2. Are there any writers who have influenced your creative process?
So, so, so many! John Steinbeck, Cormac McCarthy, Ann Patchett, and Sally Rooney are my biggest inspirations by far. I always hope to draw from the distinct sense of place of Steinbeck and McCarthy, with the blunt and simplistic style of Patchett and Rooney to back it up. But I'm a conglomerate of every writer I've ever read. It's hard to pinpoint exactly where my own style bloomed from—but these are the writers I come back to over and over and over again.
3. What creative elements do you bring into your nonfiction, if any?
I always aim for honesty—it’s the biggest part of my creative process. It isn’t easy, but I’ve learned to be okay with painting myself in unflattering lights and revealing facets of myself that aren’t all glitter and sparkles. I also aim to bring the blunt, straightforward language that I often speak with on the day-to-day; I try to be sparse with my descriptions, creating an intentional balance of reflection, exposition, interior, and exterior.
4. Why did you choose nonfiction as the vehicle for your ideas (as opposed to fiction, poetry, etc.)? Is there a mindset that influences your work?
It’s hard to decide what genre I want to write something in; sometimes, I write the same story in multiple genres before it reveals which one is most effective for storytelling. Other times, I just go with my gut. For "On Why I Don’t Hunt," nonfiction came to my head first, and ended up being the genre I stuck with. It’s a roll of the dice, honestly.
5. Were there any challenges you faced in writing your story?

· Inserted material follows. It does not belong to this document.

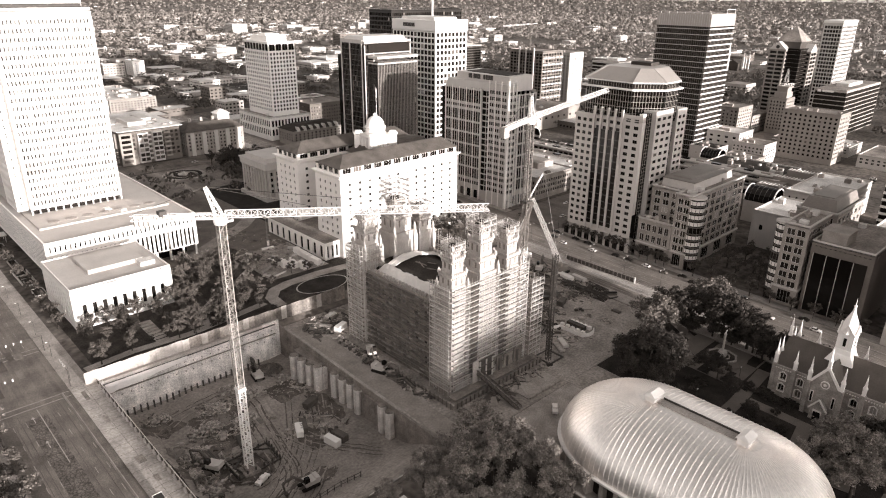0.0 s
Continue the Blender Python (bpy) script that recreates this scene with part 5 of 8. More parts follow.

The biggest challenge I found with this particular essay was trying to keep the gore/violence at bay without flattening the truth of what I see daily. Hunting and fishing aren’t pretty, but I didn’t want to push away a reader that was sensitive to gore—even in my own reading, I don’t love it, especially regarding animals. It came down to a precarious balance that I fought with for a while, but eventually it ended up where it is now. I hope any reader doesn’t get too upset by it—though truly, that’s the reality of it. That blatant truth was a hard thing to portray delicately.